There is one remaining theoretical point that warrants discussion to provide a complete picture of the proposed generative model. The manuscript exquisitely models and predicts response variance (imprecision), but it remains largely silent on the closed-form predictions for the mean estimation (i.e., bias). Under the assumption of optimal Bayesian decoding combined with specific encoding schemes (e.g., linear vs. logarithmic), the model implicitly generates mathematical predictions for the subjects' mean estimates. Specifically, varying the scaling exponent (α) and the prior width (w) should systematically alter the predicted bias in different conditions.
While fitting or explicitly explaining this mean bias is not strictly necessary for the core claims regarding variance scaling, acknowledging what the optimal decoder analytically predicts for the mean estimation-and how it aligns or contrasts with typical empirical observations-would strengthen the theoretical transparency of the paper.
We thank the reviewers for their attention to our revised manuscript. We are very glad that the reviewers seem satisfied with how we have addressed their concerns. The paper is now stronger than in its first iteration.
Recommendations for the authors:
Reviewer #1 (Recommendations for the authors):
I have no further requests for the authors, I congratulate the authors on a great paper.
Reviewer #2 (Recommendations for the authors):
No further suggestions.
Reviewer #3 (Recommendations for the authors):
In the Figure 2b caption, the phrase "from which the numbers of dots are sampled" appears to be a typo carried over from the estimation task. It should likely read "from which the numbers are sampled", as the discrimination task uses Arabic numerals rather than dot arrays.

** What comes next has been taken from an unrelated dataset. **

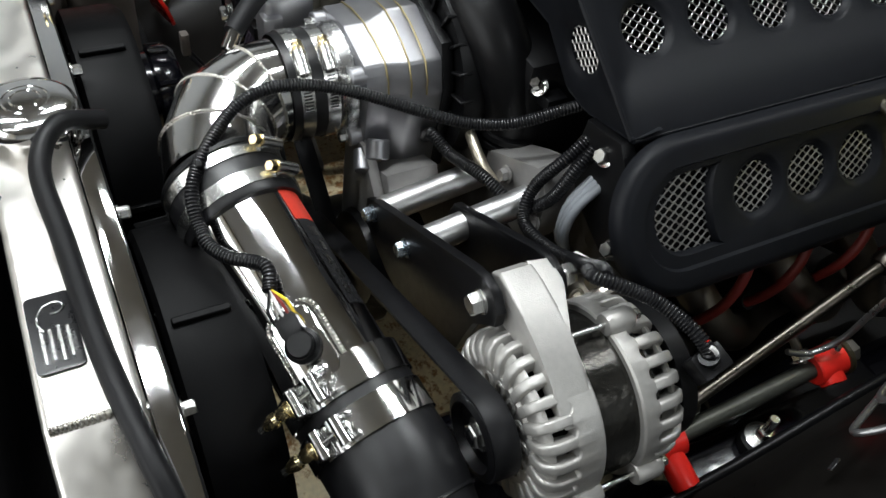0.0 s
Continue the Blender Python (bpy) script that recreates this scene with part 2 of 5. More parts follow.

We thank the reviewers for their attention to our revised manuscript. We are very glad that the reviewers seem satisfied with how we have addressed their concerns. The paper is now stronger than in its first iteration.
Reviewer #3 points out that we have focused on the subjects’ response variability, and we did not report the mean estimates. We agree that the reader could reasonably expect to see this. We now include this in Figure 6.
The subjects exhibit the typical patterns observed in numerosity-estimation task (most notably, the ‘central tendency of judgment’). The dotted line shows the predictions of the best-fitting model (with 𝛼 = 1/2) with the logarithmic encoding, which reproduces the subjects’ main behavioral patterns.
We have slightly revised the manuscript. The revised version includes this Figure, in Methods (p. 28). We have modified the text of the Methods accordingly (bottom of p. 27), and we now refer to this analysis in the main text (line 6 of p. 5). We have also corrected the typo noted by Reviewer #3 (caption of Fig. 2b).